See User guide for wage and income measures for more information on the sources of income data.

Which measure do we recommend?

We recommend using male and female median hourly pay (as measured by the NZIS) when calculating the gender pay gap.

This is for the following reasons.

  • Hourly pay is not influenced by the number of hours worked each week. It measures the amount of pay received (in dollars) for a fixed amount of work (an hour).
  • The median is the better measure of ‘typical’ pay because it is less influenced by very high or very low earners. Averages calculated from surveys fluctuate more than medians.
  • NZIS collects pay for individuals, which allows us to build a picture of how pay is distributed across the population.

See New Zealand Income Survey information releases (table 10) for estimates of male and female median hourly earnings. We collect these estimates each June quarter and release them in early October.

What does the gender pay gap look like in New Zealand?

In the June 2015 quarter, median hourly pay for males was $24.07 and for females it was $21.23. The gender pay gap was 11.8 percent. This means that a typical female earned about 12 percent less for an hour’s work than a typical male.
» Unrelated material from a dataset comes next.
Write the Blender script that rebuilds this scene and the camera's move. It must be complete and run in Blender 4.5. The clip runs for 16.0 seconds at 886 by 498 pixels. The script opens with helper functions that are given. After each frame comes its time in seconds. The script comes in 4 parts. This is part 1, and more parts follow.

Note: 31 May 2017. When this article was originally published this sentence said “This means that a typical male earned about 12 percent more for an hour’s work than a typical female.” We apologise for the error.

Graph, Gender pay gap, calculated using median hourly earnings, June quarter 1998 to 2015.

The graph shows the gender pay gap has generally been decreasing since 1998, but has fluctuated in the last few years. Although it is difficult to say exactly what caused the decrease, the periods of strongest decrease (1998 –2002 and 2008–12) are largely in line with periods of higher growth in median hourly pay for females than for males.

Overall, from the June 1998 to the June 2015 quarter the percentage increase in hourly pay for females was 76.0 percent, while for males it was 67.2 percent. In dollar terms, hourly pay for males and females increased by a similar amount ($9.67 and $9.17, respectively).